Том Мастерс, специально для «Новой газеты Европа»

The now-closed Apple Store in Moscow’s GUM shopping centre, 7 March 2022. Photo: EPA / YURI KOCHETKOV

Apple removed 190 apps from its Russian App Store at the request of Russian media regulator Roskomnadzor between 2022 and 2024, the company’s own annual transparency reports for those three years show. 

Though the number of apps removed from the Russian App Store has risen every year, that number rose hugely in 2024, when the Russian authorities began cracking down far more aggressively on online freedoms than it previously had done.

After removing just seven apps in 2022, and 12 in 2023, Apple deleted 171 apps in 2024, meaning that Russia ranked second only to China by the number of apps removed at the request of the authorities.

In the vast majority of cases — 182 out of 190 — Roskomnadzor invoked the same piece of Russian legislation setting out the grounds for blocking websites in its requests to the US tech giant. These range from the dissemination of materials by “undesirable organisations” to incitement to terrorism. A further seven apps were removed for breaching Russian financial laws, specifically to combat illegal securities trading, online fraudsters and the theft of personal data.

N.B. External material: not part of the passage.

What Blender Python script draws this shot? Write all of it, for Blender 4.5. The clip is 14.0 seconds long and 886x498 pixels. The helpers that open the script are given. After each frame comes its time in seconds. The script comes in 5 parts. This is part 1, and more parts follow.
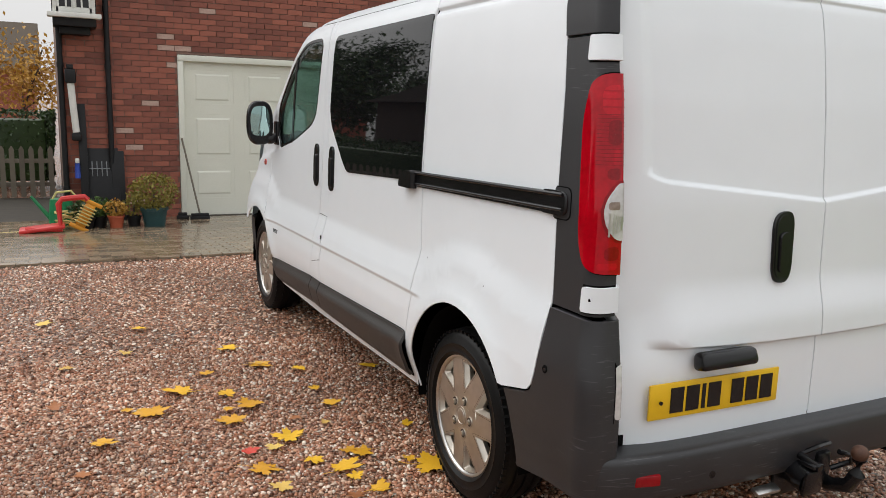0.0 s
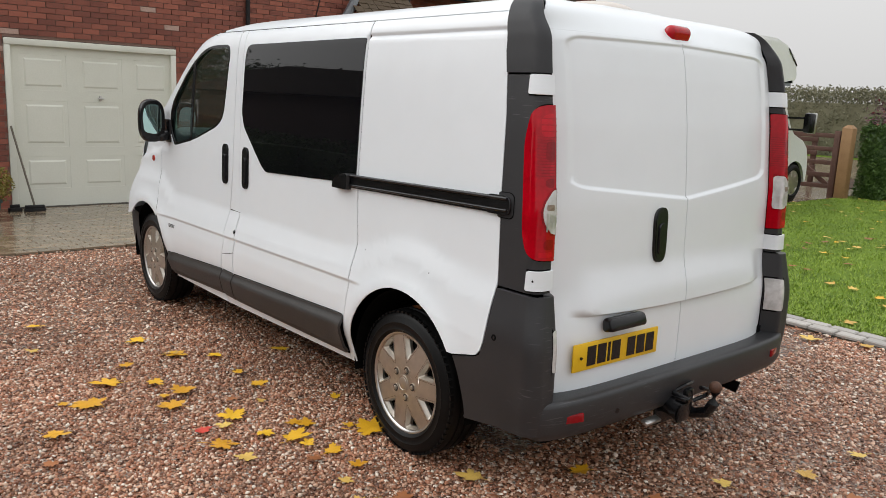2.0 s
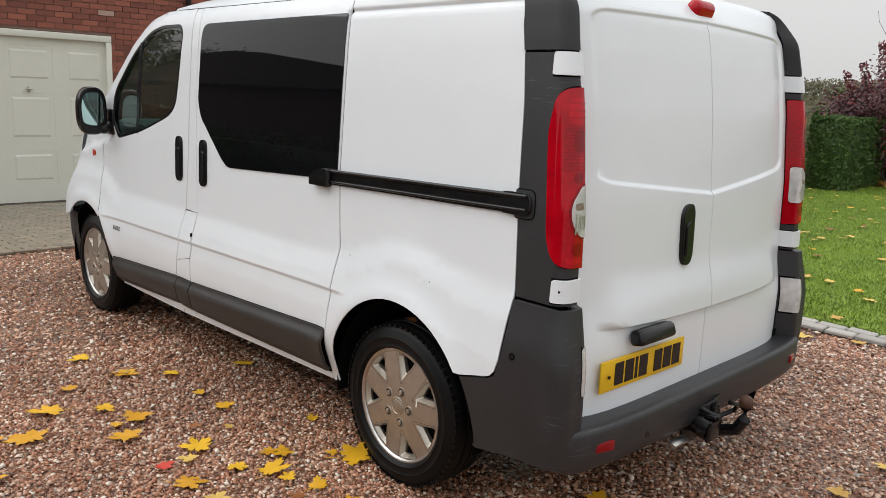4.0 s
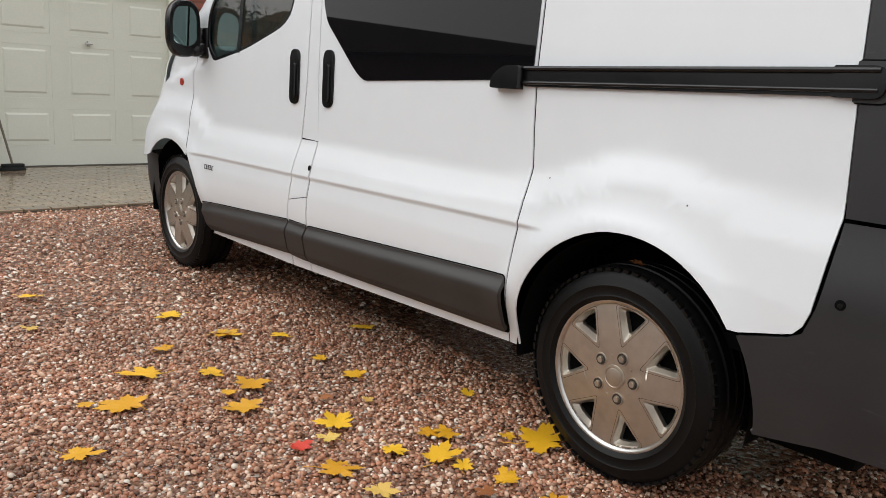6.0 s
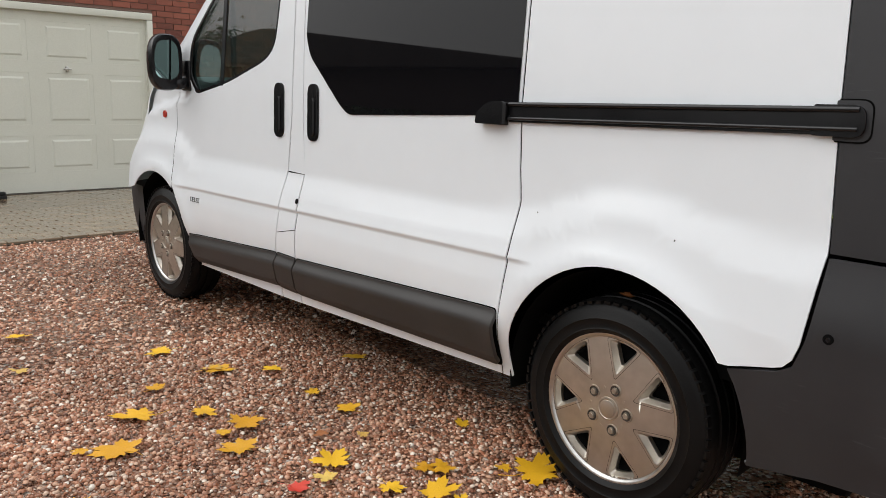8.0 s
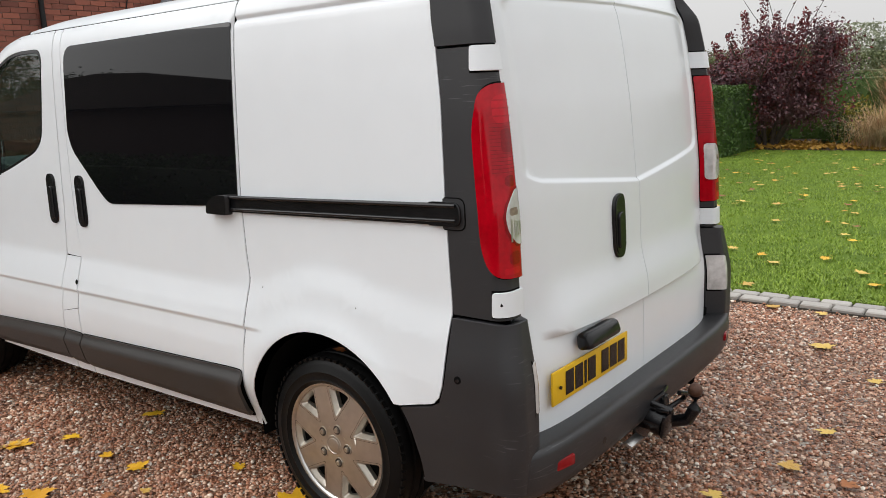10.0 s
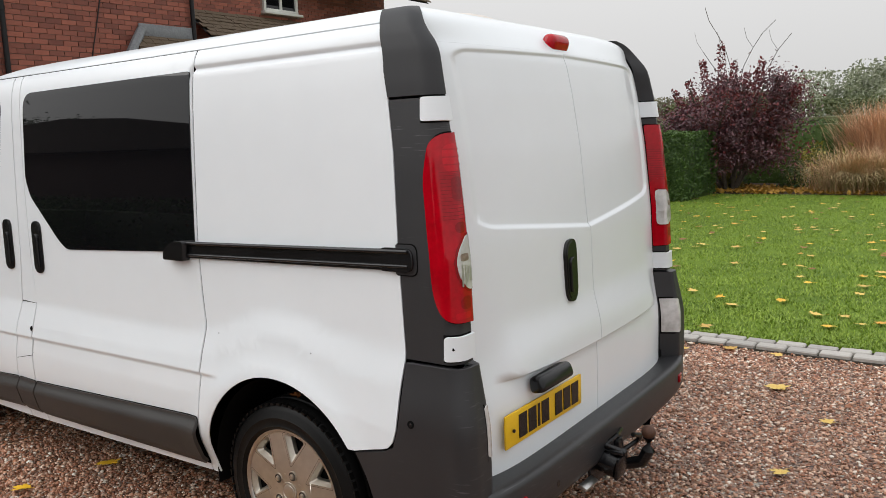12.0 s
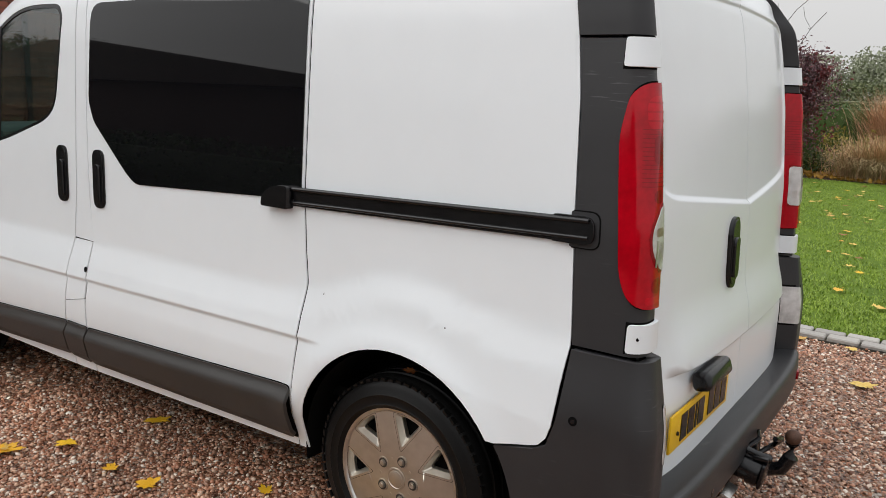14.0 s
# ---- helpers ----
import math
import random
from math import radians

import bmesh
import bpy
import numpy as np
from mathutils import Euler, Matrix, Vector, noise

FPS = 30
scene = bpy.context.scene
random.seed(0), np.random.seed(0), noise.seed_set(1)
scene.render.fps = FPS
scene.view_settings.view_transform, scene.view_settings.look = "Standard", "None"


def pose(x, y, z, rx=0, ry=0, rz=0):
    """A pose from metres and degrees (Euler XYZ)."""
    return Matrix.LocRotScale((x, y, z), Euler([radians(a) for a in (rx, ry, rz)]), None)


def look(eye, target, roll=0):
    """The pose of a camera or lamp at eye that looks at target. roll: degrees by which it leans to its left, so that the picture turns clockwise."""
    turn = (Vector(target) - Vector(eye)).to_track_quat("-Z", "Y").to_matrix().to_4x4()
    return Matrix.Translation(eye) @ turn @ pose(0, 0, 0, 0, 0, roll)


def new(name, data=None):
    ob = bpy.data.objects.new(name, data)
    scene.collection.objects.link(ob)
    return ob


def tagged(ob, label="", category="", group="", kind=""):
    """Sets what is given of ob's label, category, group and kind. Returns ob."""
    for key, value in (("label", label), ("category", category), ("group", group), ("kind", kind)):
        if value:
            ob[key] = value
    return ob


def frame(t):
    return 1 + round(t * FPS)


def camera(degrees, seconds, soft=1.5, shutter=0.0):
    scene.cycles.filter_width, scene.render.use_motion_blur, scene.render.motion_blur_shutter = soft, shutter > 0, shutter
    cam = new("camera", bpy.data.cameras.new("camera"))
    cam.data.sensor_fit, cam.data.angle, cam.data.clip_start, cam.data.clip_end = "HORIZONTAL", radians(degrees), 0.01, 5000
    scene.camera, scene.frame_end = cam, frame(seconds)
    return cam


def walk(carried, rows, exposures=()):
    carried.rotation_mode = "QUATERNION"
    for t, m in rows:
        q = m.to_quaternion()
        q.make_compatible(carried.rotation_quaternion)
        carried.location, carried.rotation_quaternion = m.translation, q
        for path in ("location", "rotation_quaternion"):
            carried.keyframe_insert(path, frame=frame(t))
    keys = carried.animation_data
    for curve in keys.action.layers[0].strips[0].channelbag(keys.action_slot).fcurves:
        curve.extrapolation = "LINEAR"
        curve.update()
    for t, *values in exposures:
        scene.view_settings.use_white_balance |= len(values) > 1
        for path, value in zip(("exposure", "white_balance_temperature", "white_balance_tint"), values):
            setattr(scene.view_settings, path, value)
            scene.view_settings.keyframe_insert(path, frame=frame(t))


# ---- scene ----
cam = camera(58.9, 14.0, soft=0.6)
PATH = [
    (0, (-2.23, -2.486, 1.461), (-1.356, -0.722, 1.11), 1.7),
    (0.5, (-2.612, -2.451, 1.49), (-1.485, -0.841, 1.116), 1.5),
    (1, (-2.767, -2.476, 1.528), (-1.497, -0.983, 1.128), 1.5),
    (1.5, (-2.853, -2.591, 1.546), (-1.596, -1.095, 1.117), 2.6),
    (2, (-2.929, -2.646, 1.582), (-1.665, -1.143, 1.202), 2.6),
    (2.2, (-2.944, -2.648, 1.592), (-1.669, -1.146, 1.243), 2.4),
    (4.3, (-2.811, -2.047, 1.516), (-1.429, -0.664, 1.1), 2.6),
    (4.5, (-2.799, -1.945, 1.497), (-1.415, -0.568, 1.061), 2.7),
    (5, (-2.719, -1.649, 1.42), (-1.367, -0.241, 0.986), 2.6),
    (5.5, (-2.719, -1.398, 1.294), (-1.392, 0.041, 0.88), 2.3),
    (6, (-2.77, -1.281, 1.143), (-1.459, 0.171, 0.728), 3.5),
    (6.5, (-2.796, -1.267, 1.096), (-1.501, 0.191, 0.653), 4.1),
    (7, (-2.793, -1.276, 1.109), (-1.498, 0.178, 0.653), 3.7),
    (7.5, (-2.778, -1.273, 1.136), (-1.462, 0.174, 0.718), 3.2),
    (8, (-2.784, -1.265, 1.236), (-1.443, 0.165, 0.841), 1.9),
    (8.5, (-2.787, -1.376, 1.382), (-1.36, -0.047, 0.938), 0.3),
    (9, (-2.73, -1.634, 1.486), (-1.225, -0.406, 1.01), -1.8),
    (9.2, (-2.714, -1.735, 1.508), (-1.2, -0.517, 1.037), -2.4),
    (11.3, (-2.714, -2.04, 1.57), (-1.129, -0.854, 1.285), -1.9),
    (11.5, (-2.716, -2.041, 1.57), (-1.127, -0.862, 1.286), -2.1),
    (12, (-2.716, -2.033, 1.568), (-1.112, -0.875, 1.278), -2.3),
    (12.5, (-2.717, -1.992, 1.567), (-1.107, -0.845, 1.266), -1.7),
    (13, (-2.706, -1.897, 1.555), (-1.099, -0.753, 1.229), -0.9),
    (13.5, (-2.706, -1.69, 1.536), (-1.097, -0.557, 1.179), 0.5),
    (14, (-2.72, -1.408, 1.535), (-1.108, -0.293, 1.138), 2.1),
]
walk(cam, [(t, look(eye, target, roll)) for t, eye, target, roll in PATH],
     [(0, 0.05), (2, -0.03), (4.5, -0.03), (6, 0.03), (7.5, 0.03), (9, 0.03), (11.5, -0.04), (13, -0.06), (14, -0.08)])

# ---- light: an overcast sky, brighter overhead than at the horizon, and a weak wide sun behind cloud ----
world = bpy.data.worlds.new("overcast_sky")
scene.world = world
world.use_nodes = True
wn, wl = world.node_tree.nodes, world.node_tree.links
wn.clear()
w_out, w_bg = wn.new("ShaderNodeOutputWorld"), wn.new("ShaderNodeBackground")
w_sky = wn.new("ShaderNodeTexSky")
w_sky.sky_type, w_sky.sun_disc = "NISHITA", False
w_sky.sun_elevation, w_sky.sun_rotation = radians(42), radians(313)
w_bw, w_co, w_sep = wn.new("ShaderNodeRGBToBW"), wn.new("ShaderNodeTexCoord"), wn.new("ShaderNodeSeparateXYZ")
w_ramp, w_mix, w_scale = wn.new("ShaderNodeValToRGB"), wn.new("ShaderNodeMix"), wn.new("ShaderNodeMath")
w_mix.data_type, w_mix.inputs[0].default_value = "RGBA", 0.92
w_scale.operation, w_scale.inputs[1].default_value = "MULTIPLY", 0.12
el = w_ramp.color_ramp.elements
el[0].position, el[0].color = 0.0, (0.65, 0.645, 0.64, 1)
el[1].position, el[1].color = 1.0, (1.56, 1.59, 1.64, 1)
mid = el.new(0.45)
mid.color = (1.13, 1.135, 1.145, 1)
wl.new(w_co.outputs["Generated"], w_sep.inputs[0])
wl.new(w_sep.outputs["Z"], w_ramp.inputs[0])
wl.new(w_sky.outputs[0], w_bw.inputs[0])
wl.new(w_bw.outputs[0], w_scale.inputs[0])
wl.new(w_scale.outputs[0], w_mix.inputs[6])
wl.new(w_ramp.outputs[0], w_mix.inputs[7])
wl.new(w_mix.outputs[2], w_bg.inputs[0])
wl.new(w_bg.outputs[0], w_out.inputs[0])
w_bg.inputs[1].default_value = 1.0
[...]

Though Apple doesn’t detail which apps were banned each year in its reports, the apps it removed from the Russian app store in 2024 included the Foton-2024 app, developed by Alexey Navalny’s Anti-Corruption Foundation in the run-up to that year’s presidential election, which allowed users to randomly determine which of Vladimir Putin’s three opponents to vote for. 

Others included apps for US funded broadcaster Radio Liberty, Current Time TV and some 98 apps offering users virtual private networks (VPNs), which are needed to access blocked websites. Data for years prior to 2022 has not been made available, and figures for 2025 have not yet been published. 

When asked to comment on its removal of apps in late 2024, Apple said that failure to comply with Russia’s local laws “could mean that Apple would no longer be able to operate an App Store or distribute content in the country”, and added that the US government had encouraged it to continue to work in Russia as “democratic principles are best aided through the availability of these services”.